Therapy in Youth with Type 2 Diabetes

Published - Written by Lisa Rosenbaum

Just twenty years ago only 3 of 100 adolescents with diabetes had Type 2 diabetes (T2DM); today that proportion nears 1 in 2. Moreover, this epidemic of T2DM disproportionately affects disadvantaged children, many of whom grow up in environments that lack healthy food options or safe exercise facilities. Though it is clearly urgent to devise medical, behavioral, and cultural interventions to decrease incident cases of T2DM, it is equally pressing to prevent or delay the early onset of the known chronic complications of T2DM.  Indeed, the efficacy of various approaches, alone or in combination, remains unknown.
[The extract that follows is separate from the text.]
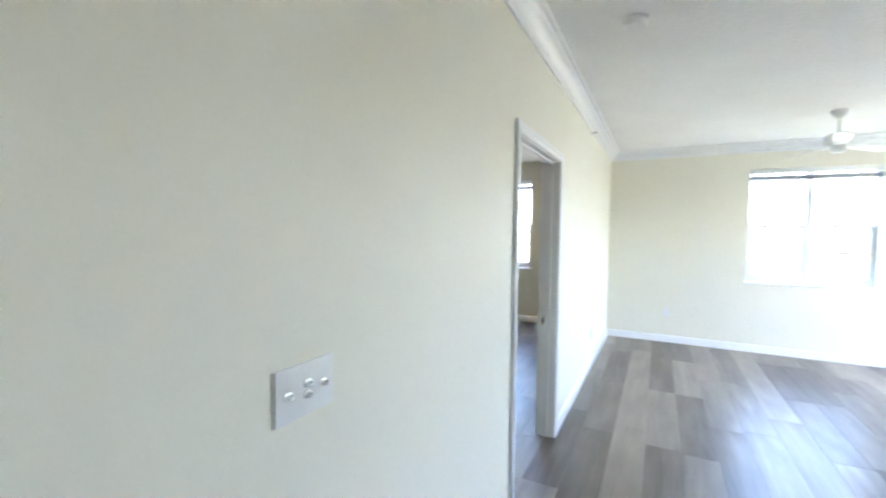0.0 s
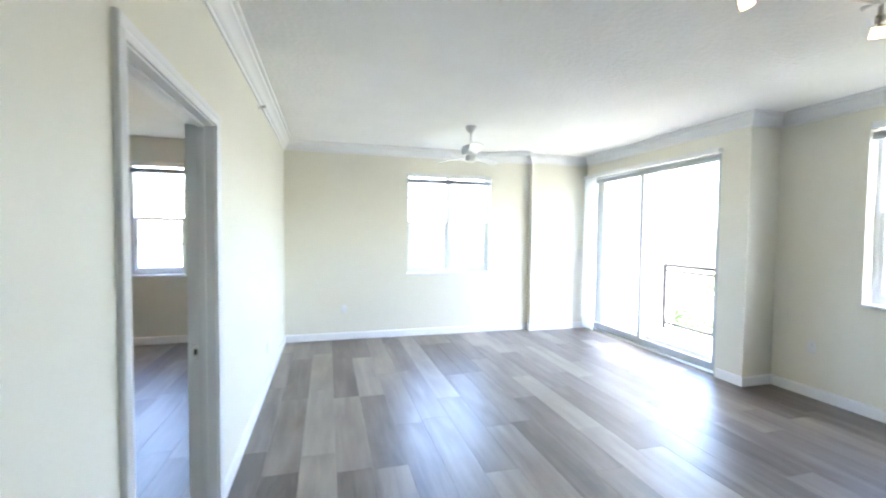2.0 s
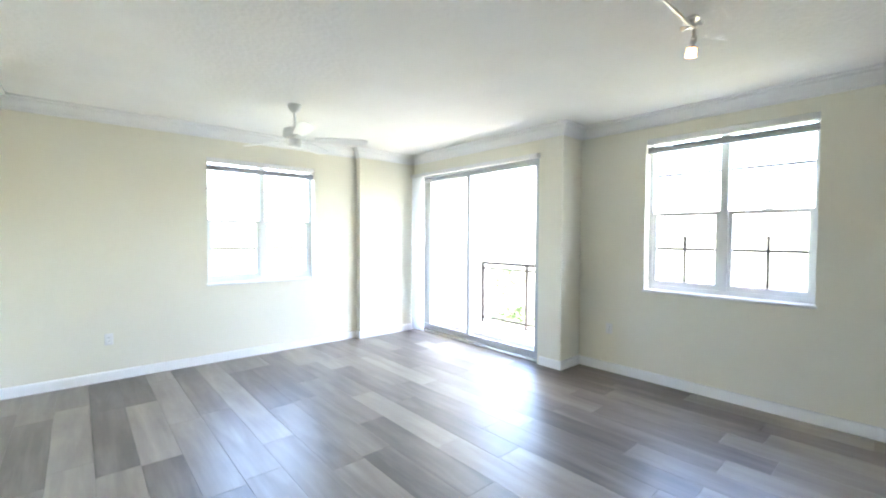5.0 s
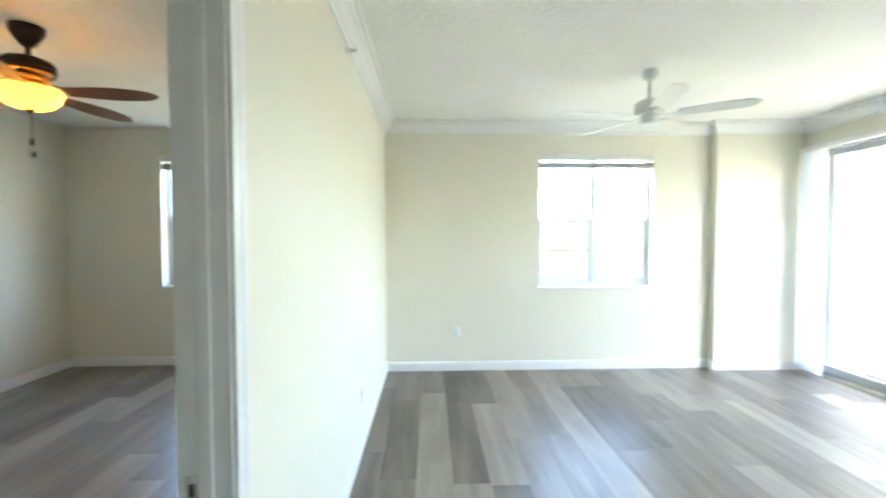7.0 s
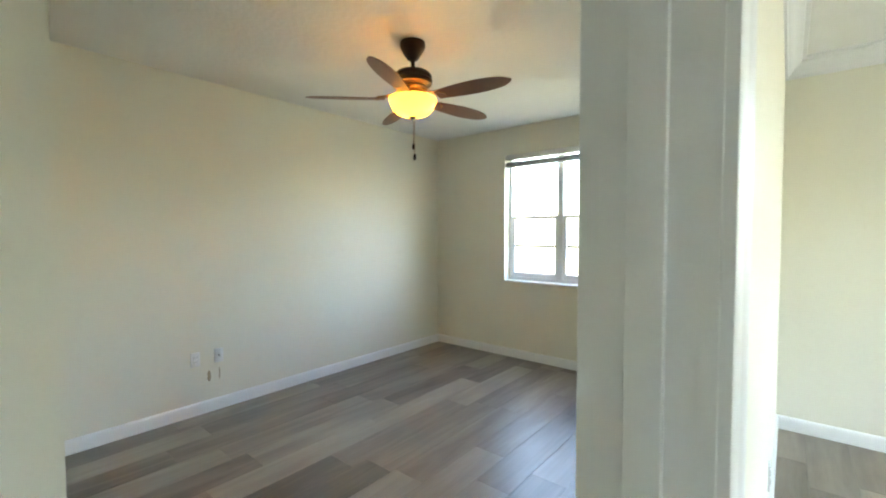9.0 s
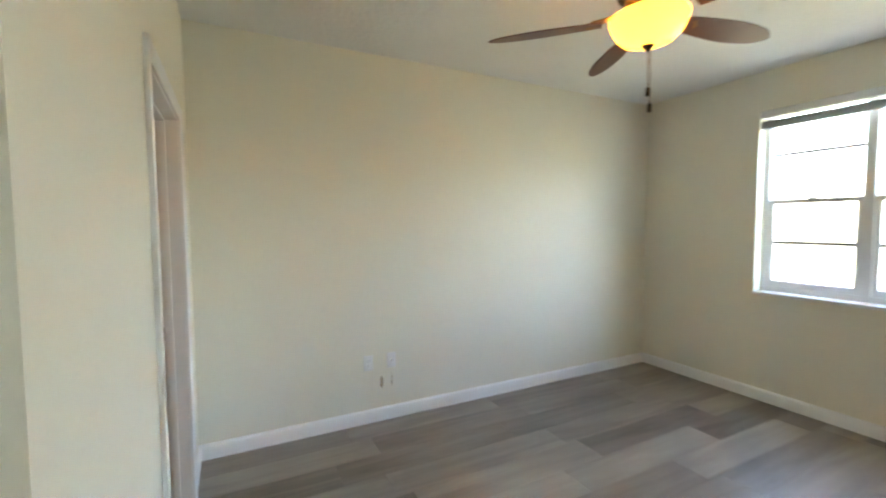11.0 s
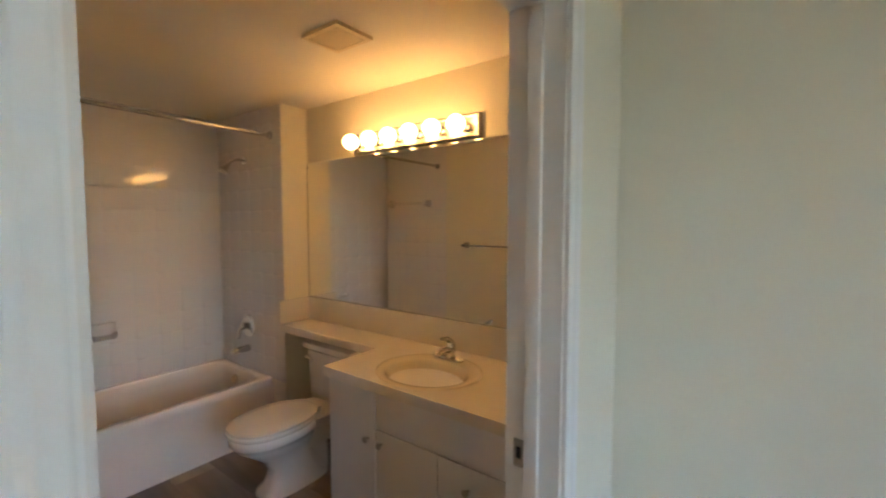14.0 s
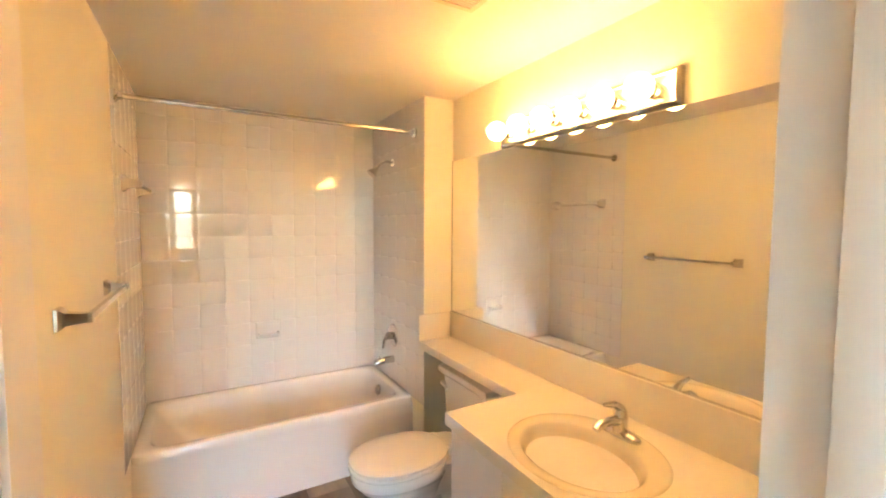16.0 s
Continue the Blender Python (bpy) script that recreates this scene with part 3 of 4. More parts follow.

In this week’s NEJM, the Treatment Options for Type 2 Diabetes in Adolescents and Youth (TODAY) investigators present their findings from a combined medical and behavioral approach. The researchers randomized 699 youth with Type 2 Diabetes to either metformin, metformin plus rosiglitazone, or metformin plus lifestyle intervention. The lifestyle intervention consisted of in-person visits to the child’s home and used family-based interventions to encourage weight loss through activity and healthy eating.  The youth were between the ages of 10 and 17, had a BMI at or above the 85th percentile, and had carried a diagnosis of T2DM for less than two years.  The participants were followed for at least two years. The primary outcome was time to treatment failure, as defined by a hemoglobin AIC >8% for six months, or metabolic decompensation requiring insulin that could not be weaned after three months. Adherence, based on assessment of pills that remained in study blister packs, was monitored every two to three months.

For the group as a whole, the results are sobering — 45.6% failed treatment with an average time to failure of 11.5 months. Those in the rosiglitazone group reached treatment failure later than those in the metformin alone group, with a 25.3% decrease in the occurrence of the primary outcome. Though lifestyle intervention plus metformin seemed to temper disease progression more than metformin alone, the difference was not statistically significant. Meaningful weight loss occurred among only 31% of those in the lifestyle intervention arm and was apparently not sustained.

Subgroup analyses were performed to assess interactions between gender and ethnicity and treatment assignment. Overall, more boys than girls failed treatment (48.2 versus 44.3%), and the benefit seen with dual pharmacotherapy was more pronounced in girls than in boys. Non-Hispanic blacks failed treatment more than either Hispanics or non-Hispanic whites, but there was no interaction between ethnicity and treatment effect, except that metformin alone seemed less effective in blacks.  Adherence went from 84% to 57% at month 60, but did not differ significantly across treatment groups, and was not thought to account for the treatment failure rate. Serious adverse events, including hospitalizations and hypoglycemia, occurred in just over 19% of all study participants; however, 87% of these events were not considered related to study treatment

What to make of these data? For now, our solution to this problem clearly does not lie in medications alone, nor in this particular behavioral intervention. Foremost, the alarming rate of treatment failure these data suggest demands the attention of our entire society. Nevertheless, the banning of 16-ounce sugar-based soft drinks two weeks ago in New York City stirred up tremendous controversy, as many viewed this measure as yet another example of government as “nanny state,” limiting people from choosing freely.  Perhaps.  But the question these data pose is not whether we need social interventions, but what types of interventions, combined with our arsenal of drugs and lifestyle changes, actually work. Admittedly, we have no idea if measures such as a soda ban actually work; one can easily refill a 12-ounce cup, or simply buy a bigger soda at a corner “convenience” store.

Thus, if the results of the TODAY study are used to fuel our social willingness to implement, and rigorously analyze, social, as well as behavioral and medical interventions for our nation’s diabetic youth, then our glass is half-full. But if we fail to heed the caution these results dictate, continuing to depend upon the status quo to save us, then we should consider our glass, and a big one at that, half-empty.